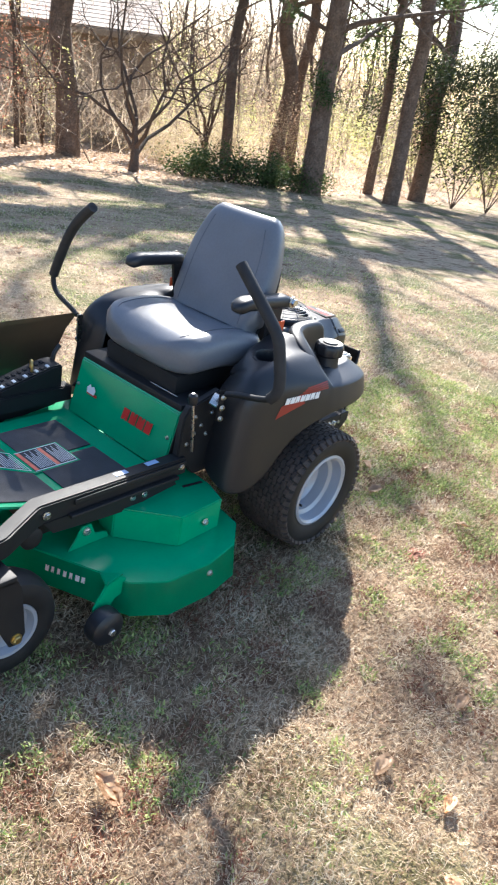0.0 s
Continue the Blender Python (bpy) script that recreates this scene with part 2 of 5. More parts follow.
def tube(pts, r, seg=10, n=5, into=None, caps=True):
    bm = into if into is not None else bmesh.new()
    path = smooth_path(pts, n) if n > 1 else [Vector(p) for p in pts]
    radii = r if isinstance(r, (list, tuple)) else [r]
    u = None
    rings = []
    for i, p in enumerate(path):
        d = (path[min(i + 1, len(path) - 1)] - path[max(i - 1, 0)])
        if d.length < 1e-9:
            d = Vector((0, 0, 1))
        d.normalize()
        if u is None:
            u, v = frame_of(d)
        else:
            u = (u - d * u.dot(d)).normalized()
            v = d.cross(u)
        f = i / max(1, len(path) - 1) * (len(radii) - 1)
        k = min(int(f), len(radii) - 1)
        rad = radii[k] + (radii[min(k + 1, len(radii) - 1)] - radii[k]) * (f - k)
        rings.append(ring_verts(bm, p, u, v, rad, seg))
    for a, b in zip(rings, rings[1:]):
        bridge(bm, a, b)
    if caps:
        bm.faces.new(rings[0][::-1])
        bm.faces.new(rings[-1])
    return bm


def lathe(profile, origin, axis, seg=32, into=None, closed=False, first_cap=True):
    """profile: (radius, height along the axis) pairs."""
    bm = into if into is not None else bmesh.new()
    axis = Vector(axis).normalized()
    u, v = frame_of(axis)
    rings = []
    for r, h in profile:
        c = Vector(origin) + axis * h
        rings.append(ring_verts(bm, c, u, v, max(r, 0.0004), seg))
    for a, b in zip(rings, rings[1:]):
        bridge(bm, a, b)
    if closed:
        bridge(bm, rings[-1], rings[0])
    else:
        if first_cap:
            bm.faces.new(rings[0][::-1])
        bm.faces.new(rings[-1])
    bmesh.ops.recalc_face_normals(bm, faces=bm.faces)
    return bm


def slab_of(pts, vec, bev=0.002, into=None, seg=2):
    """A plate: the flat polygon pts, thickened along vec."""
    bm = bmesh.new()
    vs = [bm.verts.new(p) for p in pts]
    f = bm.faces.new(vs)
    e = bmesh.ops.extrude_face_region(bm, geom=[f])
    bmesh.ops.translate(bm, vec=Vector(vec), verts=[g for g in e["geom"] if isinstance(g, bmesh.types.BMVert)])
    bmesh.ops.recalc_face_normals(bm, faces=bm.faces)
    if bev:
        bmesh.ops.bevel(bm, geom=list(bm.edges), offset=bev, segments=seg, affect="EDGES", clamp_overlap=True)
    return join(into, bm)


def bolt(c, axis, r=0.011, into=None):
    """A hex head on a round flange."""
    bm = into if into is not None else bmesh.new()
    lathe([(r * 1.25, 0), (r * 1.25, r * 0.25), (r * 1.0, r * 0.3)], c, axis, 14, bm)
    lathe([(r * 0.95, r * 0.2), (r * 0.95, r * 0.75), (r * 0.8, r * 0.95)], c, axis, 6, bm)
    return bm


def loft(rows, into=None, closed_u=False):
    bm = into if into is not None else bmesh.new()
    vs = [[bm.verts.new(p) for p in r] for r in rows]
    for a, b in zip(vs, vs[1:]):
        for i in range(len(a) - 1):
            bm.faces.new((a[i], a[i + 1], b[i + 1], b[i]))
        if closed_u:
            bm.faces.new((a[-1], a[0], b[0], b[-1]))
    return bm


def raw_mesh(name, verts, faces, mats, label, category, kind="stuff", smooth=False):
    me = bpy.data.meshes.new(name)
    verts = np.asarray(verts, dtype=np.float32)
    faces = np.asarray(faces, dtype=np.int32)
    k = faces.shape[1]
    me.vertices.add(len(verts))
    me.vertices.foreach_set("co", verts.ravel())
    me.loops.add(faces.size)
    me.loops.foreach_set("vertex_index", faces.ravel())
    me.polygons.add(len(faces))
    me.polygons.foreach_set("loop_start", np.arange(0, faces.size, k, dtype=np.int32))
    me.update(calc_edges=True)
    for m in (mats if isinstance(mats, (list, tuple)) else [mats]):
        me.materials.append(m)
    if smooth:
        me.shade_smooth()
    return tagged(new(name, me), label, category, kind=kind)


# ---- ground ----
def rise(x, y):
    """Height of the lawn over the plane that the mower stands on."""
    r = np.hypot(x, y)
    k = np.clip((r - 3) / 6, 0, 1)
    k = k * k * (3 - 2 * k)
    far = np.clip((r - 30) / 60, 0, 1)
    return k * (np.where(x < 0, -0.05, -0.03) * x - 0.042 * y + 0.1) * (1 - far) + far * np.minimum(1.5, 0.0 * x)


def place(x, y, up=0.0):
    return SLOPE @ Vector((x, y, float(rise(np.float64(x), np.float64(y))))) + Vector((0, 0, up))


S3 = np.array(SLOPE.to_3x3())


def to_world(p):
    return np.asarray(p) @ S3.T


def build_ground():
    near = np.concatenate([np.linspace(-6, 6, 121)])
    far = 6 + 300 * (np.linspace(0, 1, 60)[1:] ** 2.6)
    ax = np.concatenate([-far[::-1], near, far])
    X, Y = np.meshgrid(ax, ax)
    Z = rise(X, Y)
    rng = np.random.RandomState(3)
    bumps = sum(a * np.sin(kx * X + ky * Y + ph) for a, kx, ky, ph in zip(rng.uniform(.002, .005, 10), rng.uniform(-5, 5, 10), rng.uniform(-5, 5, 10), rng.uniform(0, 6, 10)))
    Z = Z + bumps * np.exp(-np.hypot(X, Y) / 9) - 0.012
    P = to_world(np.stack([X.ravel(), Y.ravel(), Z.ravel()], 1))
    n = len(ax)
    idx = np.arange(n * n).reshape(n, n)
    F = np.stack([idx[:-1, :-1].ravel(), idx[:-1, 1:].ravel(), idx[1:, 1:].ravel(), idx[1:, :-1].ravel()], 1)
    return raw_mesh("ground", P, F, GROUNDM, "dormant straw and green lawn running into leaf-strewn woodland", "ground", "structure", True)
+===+
Leave the images out and output the remaining material exactly as it stands.

0.0 s
Continue the Blender Python (bpy) script that recreates this scene with part 2 of 5. More parts follow.
def tube(pts, r, seg=10, n=5, into=None, caps=True):
    bm = into if into is not None else bmesh.new()
    path = smooth_path(pts, n) if n > 1 else [Vector(p) for p in pts]
    radii = r if isinstance(r, (list, tuple)) else [r]
    u = None
    rings = []
    for i, p in enumerate(path):
        d = (path[min(i + 1, len(path) - 1)] - path[max(i - 1, 0)])
        if d.length < 1e-9:
            d = Vector((0, 0, 1))
        d.normalize()
        if u is None:
            u, v = frame_of(d)
        else:
            u = (u - d * u.dot(d)).normalized()
            v = d.cross(u)
        f = i / max(1, len(path) - 1) * (len(radii) - 1)
        k = min(int(f), len(radii) - 1)
        rad = radii[k] + (radii[min(k + 1, len(radii) - 1)] - radii[k]) * (f - k)
        rings.append(ring_verts(bm, p, u, v, rad, seg))
    for a, b in zip(rings, rings[1:]):
        bridge(bm, a, b)
    if caps:
        bm.faces.new(rings[0][::-1])
        bm.faces.new(rings[-1])
    return bm


def lathe(profile, origin, axis, seg=32, into=None, closed=False, first_cap=True):
    """profile: (radius, height along the axis) pairs."""
    bm = into if into is not None else bmesh.new()
    axis = Vector(axis).normalized()
    u, v = frame_of(axis)
    rings = []
    for r, h in profile:
        c = Vector(origin) + axis * h
        rings.append(ring_verts(bm, c, u, v, max(r, 0.0004), seg))
    for a, b in zip(rings, rings[1:]):
        bridge(bm, a, b)
    if closed:
        bridge(bm, rings[-1], rings[0])
    else:
        if first_cap:
            bm.faces.new(rings[0][::-1])
        bm.faces.new(rings[-1])
    bmesh.ops.recalc_face_normals(bm, faces=bm.faces)
    return bm


def slab_of(pts, vec, bev=0.002, into=None, seg=2):
    """A plate: the flat polygon pts, thickened along vec."""
    bm = bmesh.new()
    vs = [bm.verts.new(p) for p in pts]
    f = bm.faces.new(vs)
    e = bmesh.ops.extrude_face_region(bm, geom=[f])
    bmesh.ops.translate(bm, vec=Vector(vec), verts=[g for g in e["geom"] if isinstance(g, bmesh.types.BMVert)])
    bmesh.ops.recalc_face_normals(bm, faces=bm.faces)
    if bev:
        bmesh.ops.bevel(bm, geom=list(bm.edges), offset=bev, segments=seg, affect="EDGES", clamp_overlap=True)
    return join(into, bm)


def bolt(c, axis, r=0.011, into=None):
    """A hex head on a round flange."""
    bm = into if into is not None else bmesh.new()
    lathe([(r * 1.25, 0), (r * 1.25, r * 0.25), (r * 1.0, r * 0.3)], c, axis, 14, bm)
    lathe([(r * 0.95, r * 0.2), (r * 0.95, r * 0.75), (r * 0.8, r * 0.95)], c, axis, 6, bm)
    return bm


def loft(rows, into=None, closed_u=False):
    bm = into if into is not None else bmesh.new()
    vs = [[bm.verts.new(p) for p in r] for r in rows]
    for a, b in zip(vs, vs[1:]):
        for i in range(len(a) - 1):
            bm.faces.new((a[i], a[i + 1], b[i + 1], b[i]))
        if closed_u:
            bm.faces.new((a[-1], a[0], b[0], b[-1]))
    return bm


def raw_mesh(name, verts, faces, mats, label, category, kind="stuff", smooth=False):
    me = bpy.data.meshes.new(name)
    verts = np.asarray(verts, dtype=np.float32)
    faces = np.asarray(faces, dtype=np.int32)
    k = faces.shape[1]
    me.vertices.add(len(verts))
    me.vertices.foreach_set("co", verts.ravel())
    me.loops.add(faces.size)
    me.loops.foreach_set("vertex_index", faces.ravel())
    me.polygons.add(len(faces))
    me.polygons.foreach_set("loop_start", np.arange(0, faces.size, k, dtype=np.int32))
    me.update(calc_edges=True)
    for m in (mats if isinstance(mats, (list, tuple)) else [mats]):
        me.materials.append(m)
    if smooth:
        me.shade_smooth()
    return tagged(new(name, me), label, category, kind=kind)


# ---- ground ----
def rise(x, y):
    """Height of the lawn over the plane that the mower stands on."""
    r = np.hypot(x, y)
    k = np.clip((r - 3) / 6, 0, 1)
    k = k * k * (3 - 2 * k)
    far = np.clip((r - 30) / 60, 0, 1)
    return k * (np.where(x < 0, -0.05, -0.03) * x - 0.042 * y + 0.1) * (1 - far) + far * np.minimum(1.5, 0.0 * x)


def place(x, y, up=0.0):
    return SLOPE @ Vector((x, y, float(rise(np.float64(x), np.float64(y))))) + Vector((0, 0, up))


S3 = np.array(SLOPE.to_3x3())


def to_world(p):
    return np.asarray(p) @ S3.T


def build_ground():
    near = np.concatenate([np.linspace(-6, 6, 121)])
    far = 6 + 300 * (np.linspace(0, 1, 60)[1:] ** 2.6)
    ax = np.concatenate([-far[::-1], near, far])
    X, Y = np.meshgrid(ax, ax)
    Z = rise(X, Y)
    rng = np.random.RandomState(3)
    bumps = sum(a * np.sin(kx * X + ky * Y + ph) for a, kx, ky, ph in zip(rng.uniform(.002, .005, 10), rng.uniform(-5, 5, 10), rng.uniform(-5, 5, 10), rng.uniform(0, 6, 10)))
    Z = Z + bumps * np.exp(-np.hypot(X, Y) / 9) - 0.012
    P = to_world(np.stack([X.ravel(), Y.ravel(), Z.ravel()], 1))
    n = len(ax)
    idx = np.arange(n * n).reshape(n, n)
    F = np.stack([idx[:-1, :-1].ravel(), idx[:-1, 1:].ravel(), idx[1:, 1:].ravel(), idx[1:, :-1].ravel()], 1)
    return raw_mesh("ground", P, F, GROUNDM, "dormant straw and green lawn running into leaf-strewn woodland", "ground", "structure", True)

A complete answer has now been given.